Benchmark suggestion
Maybe I'm alone in this, but I lack the skill and ability to test this, so here's my thought:
If we compare
https://huggingface.co/unsloth/GLM-4.6-GGUF
and
https://huggingface.co/unsloth/GLM-4.6-REAP-268B-A32B-GGUF
in regards to model sizes, we can see that the pruned (REAP) model always has a corresponding quant with about the same size at an additional bit precision (Q3_K_XL ~= Q4_K_XL REAP; ~=: similar size) and so on. Now here's the question: Which of those two has better accuracy? No clue, but I can't help but wonder... is more aggressive quantization better or worse than the pruning+quant?
You are not alone. I would also like to have an optimal progression of (REAP%, Quant) pairs.
I think some volunteer with lots of multi-GPU horsepower is needed. Current REAP wants to have the full model in VRAM! For GLM 4.6 that is over 700GB aka 6x H200.

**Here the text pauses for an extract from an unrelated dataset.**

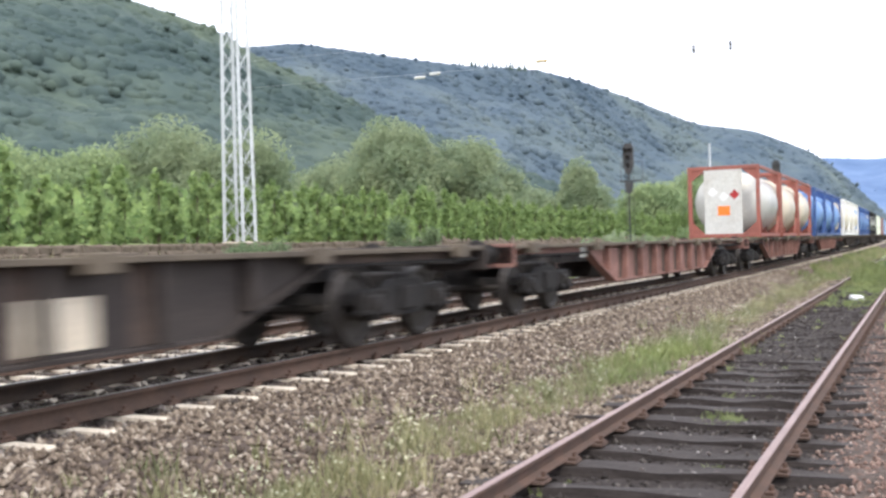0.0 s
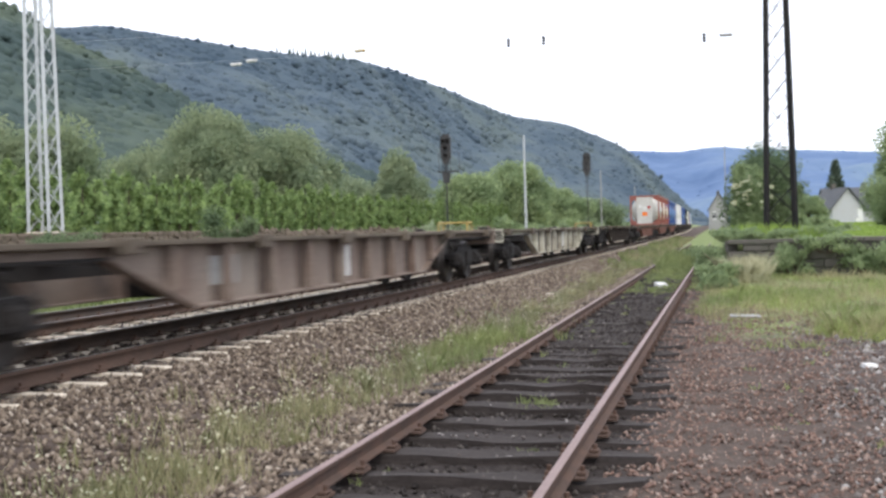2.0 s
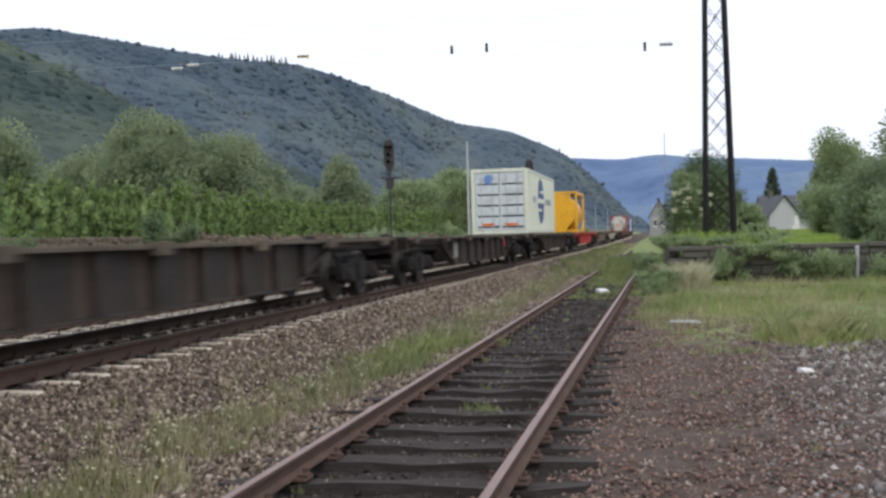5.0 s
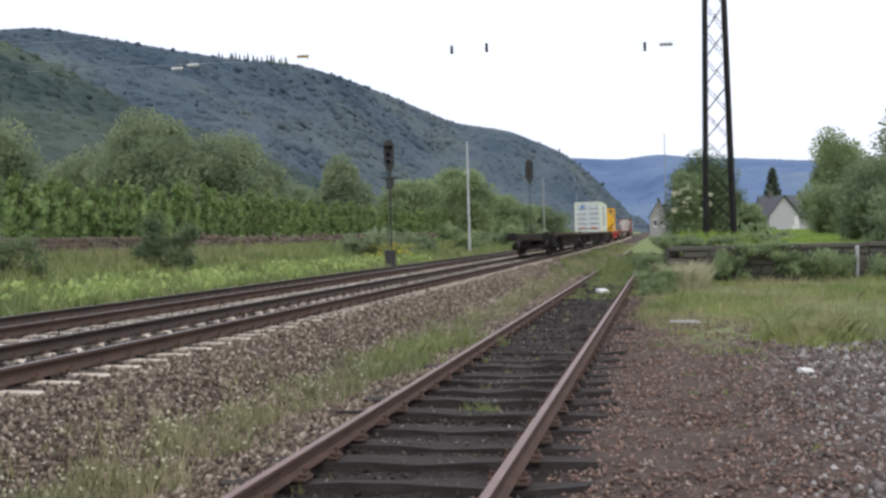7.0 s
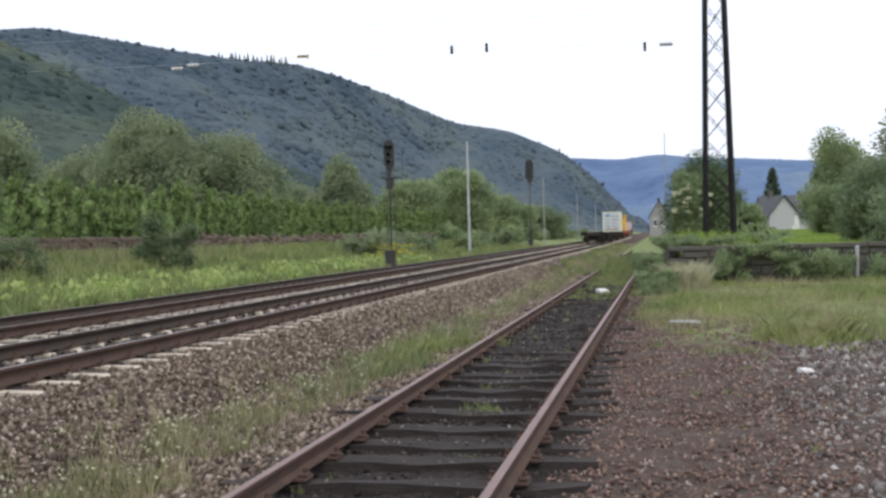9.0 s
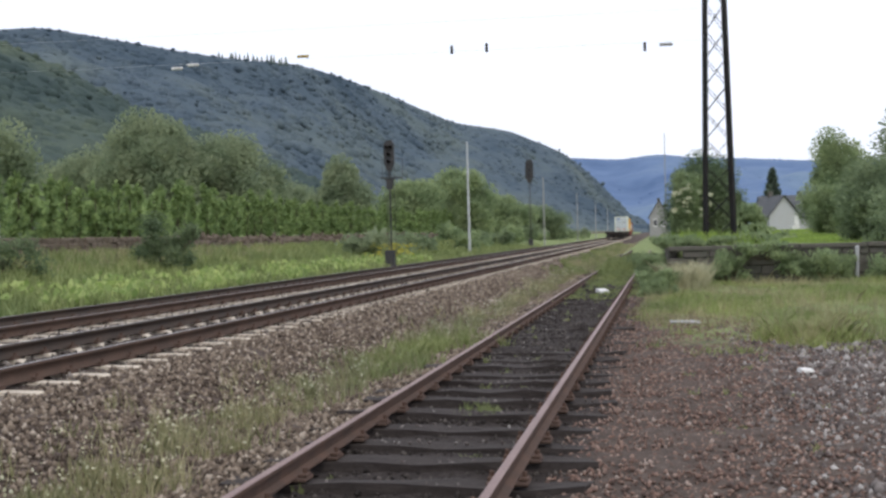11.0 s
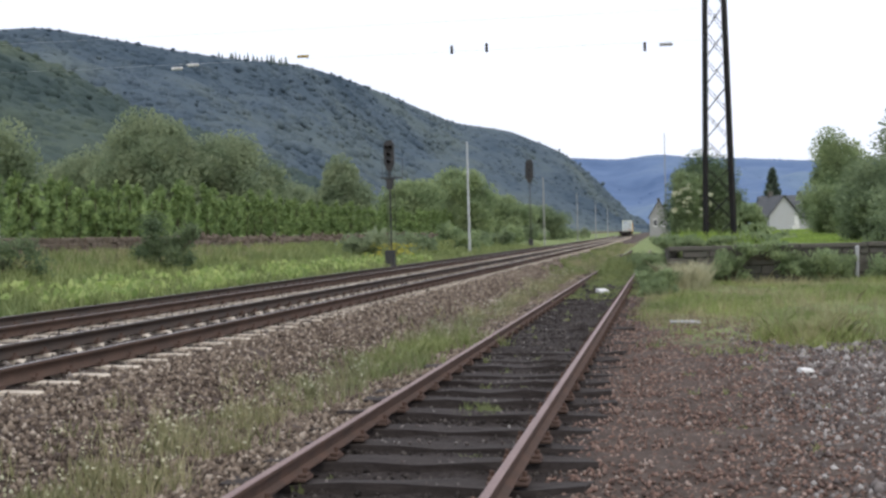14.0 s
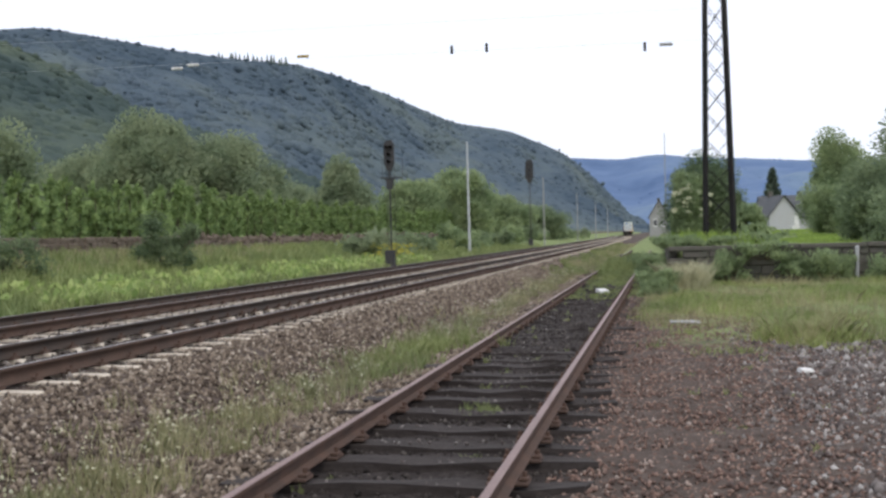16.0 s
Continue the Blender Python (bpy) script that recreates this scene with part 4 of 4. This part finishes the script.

PS: In your comparison above I think Q4_K_XL REAP comes out ahead. REAP 25% costs only one or two percent in quality. Low quants have exponential quality loss over bitrate (aka 25% bitrate loss is >> 25% quality drop).
I coded a prune variant that can read the observer data from disk instead of from vLLM.
https://github.com/708-145/mergekit/blob/clown/prune.py
What's missing is the part where llama.cpp writes out the observer data. Then the data could be collected with RAM offloading or even complete CPU inference.